The problems facing the arts are also evidenced “by the second-class treatment of arts faculties at all levels and the fear among many parents that their children might squander tuition dollars by taking arts courses or, worse, pursuing arts majors,” according to Connection.
Arts educators lament the artistic deficiencies of students who arrive at the doors of college admissions offices. Some urban school districts haven’t taught music in 25 years, and too many students are steered away from music and arts by insensitive teachers. For example, the New England Conservatory’s Freeman tells of the time he asked the president of Eastman Kodak about his interest in music. “Alas, I have a tin ear,” the powerful businessman told Freeman, adding, “I wanted to sing in the choir in the seventh grade, but was told by the director of that group that I had absolutely no ability in music.”
Higher education has offered little incentive for schools to offer a serious arts curriculum. For example, admissions officers-even at colleges claiming to specialize in the arts-have historically “factored out” grades in arts courses when reviewing an applicant’s academic records.
Commentators propose a variety of reforms and improvements. For example, some suggest that colleges require a certain number of high school arts credits for admissions (and in the process, give school districts an incentive to reinstate the arts and music programs
they had cut at the first signs of budgetary trouble). Some call on colleges to: upgrade teacher education in the arts; improve arts courses for non-arts majors; require that fine arts students take arts policy courses so they can help frame public debate; and give academic credit for artistic performance as they would for a business-oriented internship.
Connection is the quarterly journal of the nonprofit New England Board of Higher Education (nebhe)-and America’s only regional journal on higher education and the economy.
The new issue also features articles on interstate regionalism and New England public policy by New England Council President James T. Brett and noted author and columnist Neal R. Peirce, whose 1970s book The New England States remains an authoritative resource on the people and politics of the region.
Following is a summary of articles in the new issue of Connection:
Art for New England’s Sake!
Connection Executive Editor John O. Harney notes that “The economic impact of arts programs is revealed not only in quantifiable terms like employment and ticket sales, but also in the region’s quality of life and, indeed, in the creativity that underlies New England’s fabled capacity to innovate.” Adds Harney: “Montserrat College of Art expands in downtown Beverly, Mass., and, like magic, quality restaurants appear.

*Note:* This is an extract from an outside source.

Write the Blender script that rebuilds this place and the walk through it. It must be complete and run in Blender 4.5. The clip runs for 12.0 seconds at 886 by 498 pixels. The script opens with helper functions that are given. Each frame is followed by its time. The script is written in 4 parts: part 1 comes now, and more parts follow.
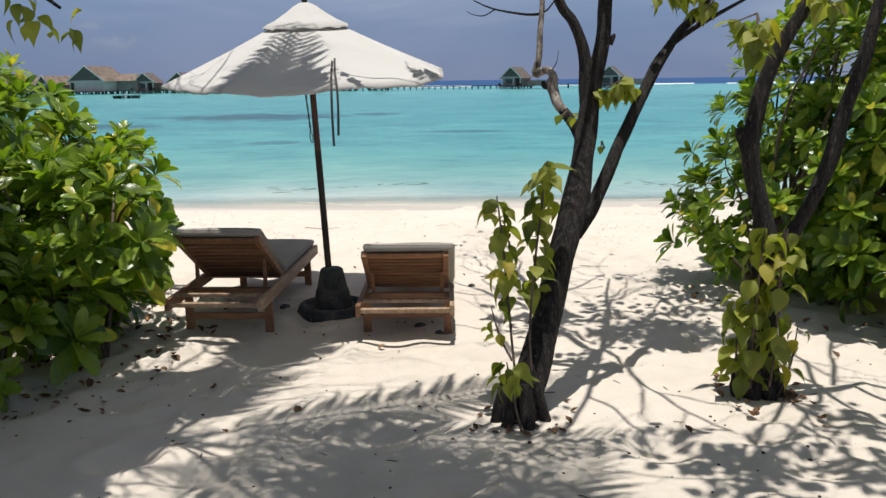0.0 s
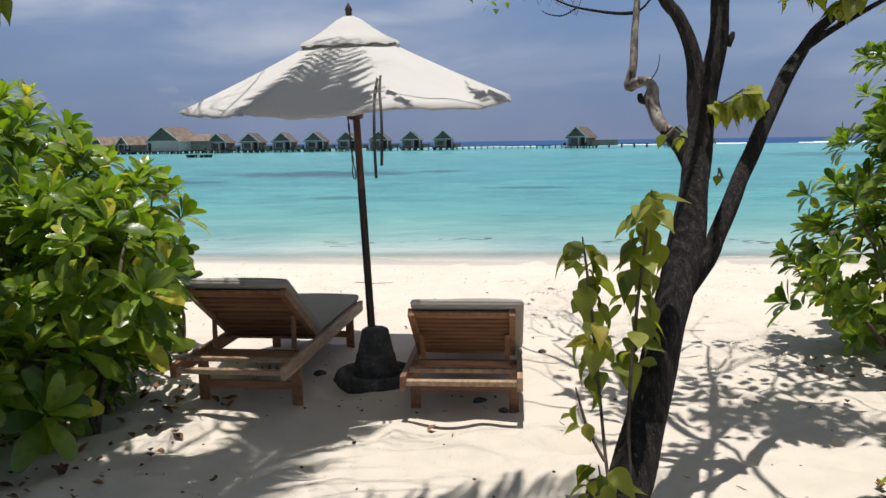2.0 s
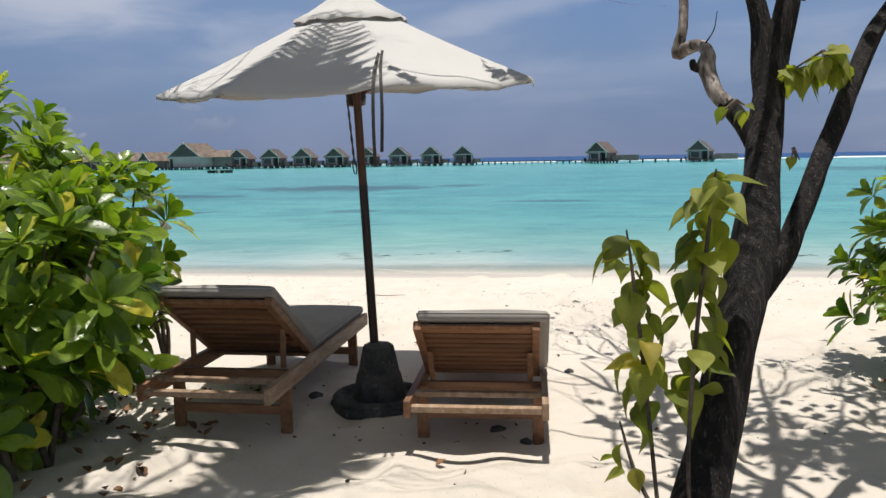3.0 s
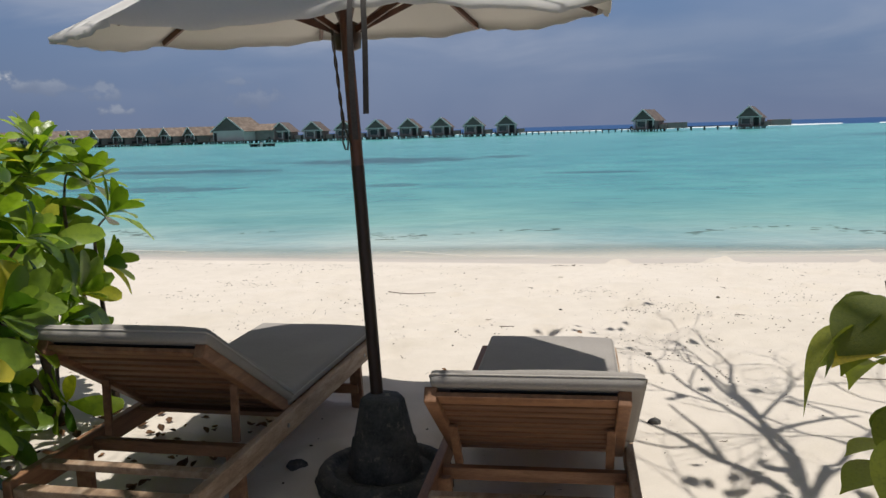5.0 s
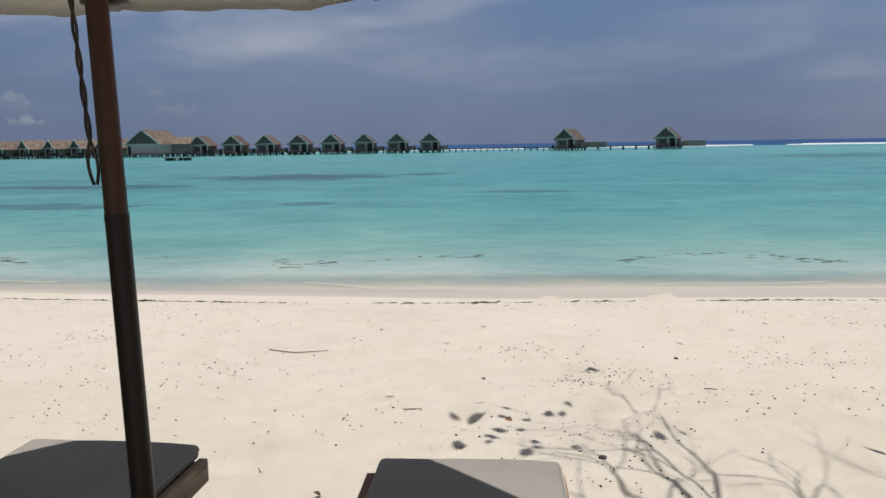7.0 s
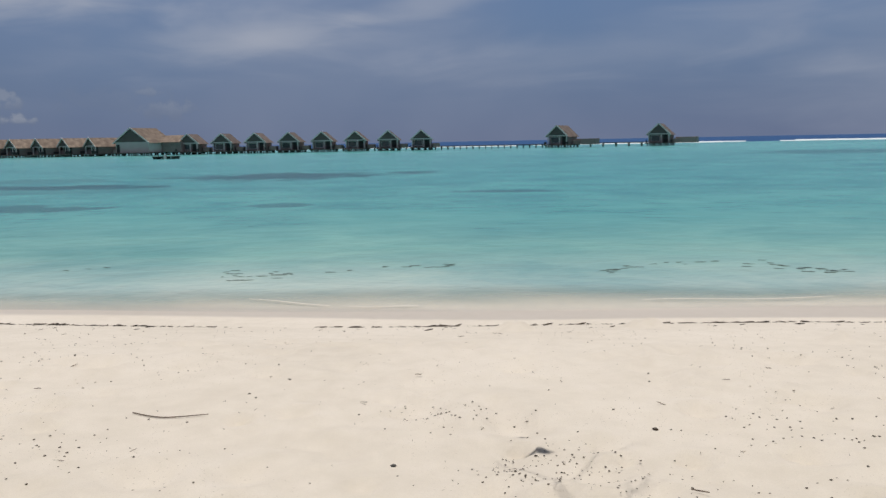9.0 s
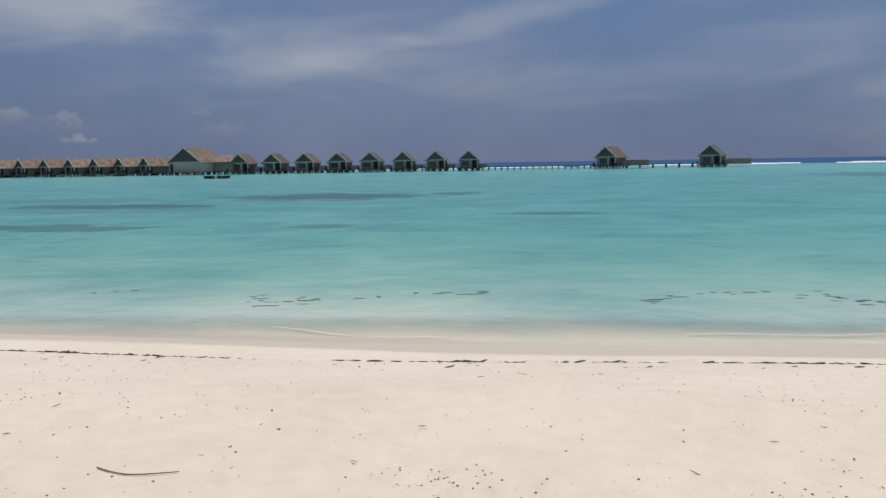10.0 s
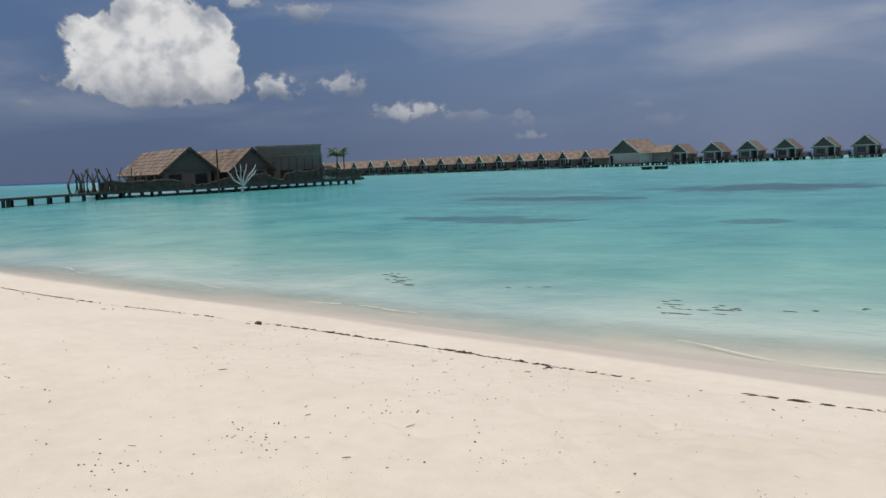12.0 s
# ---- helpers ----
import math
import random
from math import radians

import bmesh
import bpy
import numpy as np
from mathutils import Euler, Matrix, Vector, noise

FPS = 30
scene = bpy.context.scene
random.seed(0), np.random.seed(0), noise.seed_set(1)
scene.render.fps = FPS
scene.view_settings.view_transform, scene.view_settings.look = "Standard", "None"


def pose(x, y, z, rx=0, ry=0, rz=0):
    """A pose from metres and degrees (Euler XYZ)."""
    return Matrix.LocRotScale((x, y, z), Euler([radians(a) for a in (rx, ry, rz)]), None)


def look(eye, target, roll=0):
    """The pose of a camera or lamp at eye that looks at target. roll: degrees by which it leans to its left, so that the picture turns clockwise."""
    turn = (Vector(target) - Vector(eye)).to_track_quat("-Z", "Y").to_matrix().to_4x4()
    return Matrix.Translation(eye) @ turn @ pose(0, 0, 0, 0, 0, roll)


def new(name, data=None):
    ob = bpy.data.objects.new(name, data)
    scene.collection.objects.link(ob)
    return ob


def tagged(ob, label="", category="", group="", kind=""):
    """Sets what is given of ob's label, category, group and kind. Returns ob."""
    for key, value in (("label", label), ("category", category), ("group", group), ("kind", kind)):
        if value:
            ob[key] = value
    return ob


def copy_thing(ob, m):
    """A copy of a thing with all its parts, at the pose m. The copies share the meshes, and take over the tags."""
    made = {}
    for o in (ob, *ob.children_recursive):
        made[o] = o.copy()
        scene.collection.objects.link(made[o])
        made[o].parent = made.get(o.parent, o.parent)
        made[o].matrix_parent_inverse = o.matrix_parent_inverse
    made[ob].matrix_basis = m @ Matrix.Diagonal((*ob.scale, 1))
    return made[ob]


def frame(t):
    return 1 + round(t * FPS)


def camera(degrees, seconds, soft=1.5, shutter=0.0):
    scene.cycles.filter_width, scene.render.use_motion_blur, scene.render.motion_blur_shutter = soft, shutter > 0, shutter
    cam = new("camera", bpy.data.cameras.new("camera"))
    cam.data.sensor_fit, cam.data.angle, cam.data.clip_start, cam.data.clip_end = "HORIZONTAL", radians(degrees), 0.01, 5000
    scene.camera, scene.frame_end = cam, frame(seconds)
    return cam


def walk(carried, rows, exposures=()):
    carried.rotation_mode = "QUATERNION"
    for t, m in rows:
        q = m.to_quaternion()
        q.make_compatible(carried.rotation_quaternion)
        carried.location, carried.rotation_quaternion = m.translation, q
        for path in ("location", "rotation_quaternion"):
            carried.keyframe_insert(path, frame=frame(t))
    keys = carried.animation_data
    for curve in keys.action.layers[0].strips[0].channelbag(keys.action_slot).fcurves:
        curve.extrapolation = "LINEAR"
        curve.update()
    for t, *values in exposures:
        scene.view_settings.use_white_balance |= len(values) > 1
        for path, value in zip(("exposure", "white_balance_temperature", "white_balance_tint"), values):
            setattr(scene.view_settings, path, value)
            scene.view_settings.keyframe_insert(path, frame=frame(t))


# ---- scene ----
cam = camera(56.6, 12.0)
PATH = [
    (0, (0.194, 0.757, 1.998), (-0.078, 2.697, 1.596), -0.7),
    (0.5, (0.19, 1.056, 1.988), (-0.154, 2.991, 1.615), -0.1),
    (1, (0.143, 1.302, 1.926), (-0.247, 3.236, 1.598), 0.2),
    (1.5, (0.043, 1.627, 1.851), (-0.363, 3.564, 1.562), -0.9),
    (2, (0.026, 1.836, 1.766), (-0.4, 3.773, 1.507), -0.8),
    (2.5, (0.009, 2.168, 1.719), (-0.44, 4.105, 1.503), -0.3),
    (3, (-0.084, 2.519, 1.608), (-0.557, 4.449, 1.388), -0.9),
    (3.2, (-0.13, 2.688, 1.619), (-0.604, 4.618, 1.399), -1.2),
    (5, (-0.408, 4.052, 1.59), (-0.983, 5.946, 1.303), -1.7),
    (5.5, (-0.5, 4.445, 1.593), (-1.089, 6.335, 1.311), -1.8),
    (6, (-0.613, 4.793, 1.61), (-1.134, 6.704, 1.332), -3.0),
    (6.5, (-0.631, 5.17, 1.605), (-1.081, 7.102, 1.345), -1.9),
    (7, (-0.628, 5.52, 1.597), (-1.024, 7.464, 1.345), -0.9),
    (7.2, (-0.642, 5.681, 1.585), (-1.006, 7.632, 1.333), -1.0),
    (8.8, (-0.448, 6.816, 1.598), (-0.824, 8.762, 1.329), -0.5),
    (9, (-0.448, 6.95, 1.62), (-0.83, 8.897, 1.361), -1.1),
    (9.5, (-0.386, 7.228, 1.629), (-0.82, 9.167, 1.401), -1.7),
    (10, (-0.333, 7.558, 1.642), (-0.827, 9.484, 1.434), -0.9),
    (10.5, (-0.378, 7.894, 1.632), (-0.958, 9.793, 1.399), -1.9),
    (11, (-0.419, 8.22, 1.642), (-1.283, 10.005, 1.387), -3.1),
    (11.5, (-0.445, 8.532, 1.658), (-1.626, 10.13, 1.429), -2.1),
    (12, (-0.545, 8.744, 1.661), (-1.936, 10.167, 1.46), -2.4),
]
walk(cam, [(t, look(eye, target, roll)) for t, eye, target, roll in PATH],
     exposures=[(0, 0.14), (3.0, 0.14), (5.0, -0.12), (5.5, -0.02), (6.0, -0.22), (6.5, -0.25), (7.2, -0.3), (9.0, -0.32), (12.0, -0.32)])

# ---- light ----
SUN_DIR = Vector((0.0, -0.025, 1.0)).normalized()
sun = new("sun", bpy.data.lights.new("sun", "SUN"))
sun.data.energy, sun.data.angle, sun.data.color = 4.2, radians(0.55), (1.0, 0.965, 0.915)
sun.matrix_world = look(SUN_DIR * 40, (0, 0, 0))


class Nodes:
    """Short calls to build a node tree."""

    def __init__(self, tree):
        self.tree = tree

    def add(self, kind, **inputs):
        node = self.tree.nodes.new(kind)
        for key, value in inputs.items():
            self.put(node, key, value)
        return node

    def put(self, node, key, value):
        socket = node.inputs[int(key[1:])] if key[0] == "i" and key[1:].isdigit() else node.inputs[key.replace("_", " ")]
        if isinstance(value, bpy.types.NodeSocket):
            self.tree.links.new(value, socket)
        else:
            socket.default_value = value

    def math(self, op, a, b=0.0, c=0.0, clamp=False):
        node = self.add("ShaderNodeMath", i0=a, i1=b, i2=c)
        node.operation, node.use_clamp = op, clamp
        return node.outputs[0]

    def vec(self, op, a, b=(0, 0, 0)):
        node = self.add("ShaderNodeVectorMath", i0=a, i1=b)
        node.operation = op
        return node.outputs[0]

    def step(self, value, lo, hi, a=0.0, b=1.0):
        node = self.add("ShaderNodeMapRange", i0=value, i1=lo, i2=hi, i3=a, i4=b)
        node.interpolation_type = "SMOOTHSTEP"
        return node.outputs[0]

    def mix(self, fac, a, b, blend="MIX"):
        node = self.tree.nodes.new("ShaderNodeMix")
        node.data_type, node.blend_type = "RGBA", blend
        self.put(node, "i0", fac)
        for key, value in (("i6", a), ("i7", b)):
            self.put(node, key, (*value, 1) if isinstance(value, tuple) and len(value) == 3 else value)
        return node.outputs[2]

    def noise(self, where, scale, detail=4.0, rough=0.55, distortion=0.0):
        node = self.add("ShaderNodeTexNoise", Vector=where, Scale=scale, Detail=detail, Roughness=rough, Distortion=distortion)
        return node.outputs[0]

    def ramp(self, fac, stops):
        node = self.add("ShaderNodeValToRGB", i0=fac)
        ends = node.color_ramp.elements
        while len(ends) < len(stops):
            ends.new(0.5)
        for e, (at, col) in zip(ends, stops):
            e.position, e.color = at, (*col, 1)
        return node.outputs[0]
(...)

The Maine College of Art takes over an abandoned Portland department store, and southern Maine lawyers, accountants and entrepreneurs receive a signal: stick with the seacoast city.”
Trafficking in Wonder: The Arts and the Liberal Arts
Trinity College Theater Professor Arthur Feinsod explains why the arts find little support even in higher education institutions. “A work of art, in its purest sense, tends to be ‘useless,’ much like a liberal arts education,” he writes. “One would think that the arts and the liberal arts would stick together: a camaraderie of the useless, two impractical buddies paddling together against the swift current of American pragmatism in the name of something higher. But facing the harsh realities of diminishing funds, neither the arts nor the liberal arts can afford to strap its cause to a partner perhaps more impractical than itself.” Among other things, Feinsod says colleges should require students to complete art-making courses, “so they will never again take artistic achievement for granted.”
The Arts and Society: Looking Ahead
Bennington College President Elizabeth Coleman warns that “while art collapses distinctions between the young and the old, the privileged and the unprivileged, the powerful and the powerless, artists must not let this capacity become yet another rationale for abandoning standards of excellence.” Adds Coleman: “Compare the number of times you have heard that the fundamentals of literacy include the capacity to see, to move, to hear, and to listen with the number of times you have been told of the importance of reading and writing. This very limited perspective is troubling for the arts-and even more so for education.”
College Music: A Work in Progress?
New England Conservatory President Robert Freeman calls for reforms in music education. Among them: 1) view music as a whole on campus so musical instruction makes listeners more active participants in the creative process; 2) re-focus musical specialists and encourage collaboration among different disciplines; and 3) encourage musical literacy by making sure topnotch faculty teach introductory college courses in music.
Arts: A Practical Argument
The practical value of an arts education has been recognized in New England at least since the 1870s, when the public Massachusetts College of Art and the private Rhode Island School of Design were created at the urging of business leaders who saw a need for homegrown designers to support the region’s surging textile industry. Massachusetts College of Art President Katherine Sloan explains how artists fuel today’s New England economy.
Visual Arts in the Schools: A Joint Venture
Rhode Island School of Design Professor Paul A. C. Sproll explains how RISD is working with Ocean State elementary and secondary schools to devise arts curriculum and boost professional development for art teachers.
New Lessons in Regionalism
Author and columnist Neal R. Peirce explains why a strong Internet presence will be among the distinguishing features of tomorrow’s most successful metropolitan or multistate regions. “Yet New England, known as a high-tech region, presents a pitiful image of itself on this, the high-tech medium of our time,” writes Peirce.
History Drives Us
New England Council President James T. Brett traces the issues that have confronted-and united-New England businesses since the council was formed 70 years ago to stanch the flow of textile jobs to the South. Notes Brett: “Regional unity is much more popular when the economy is flat, taking a downturn or facing a particular challenge.”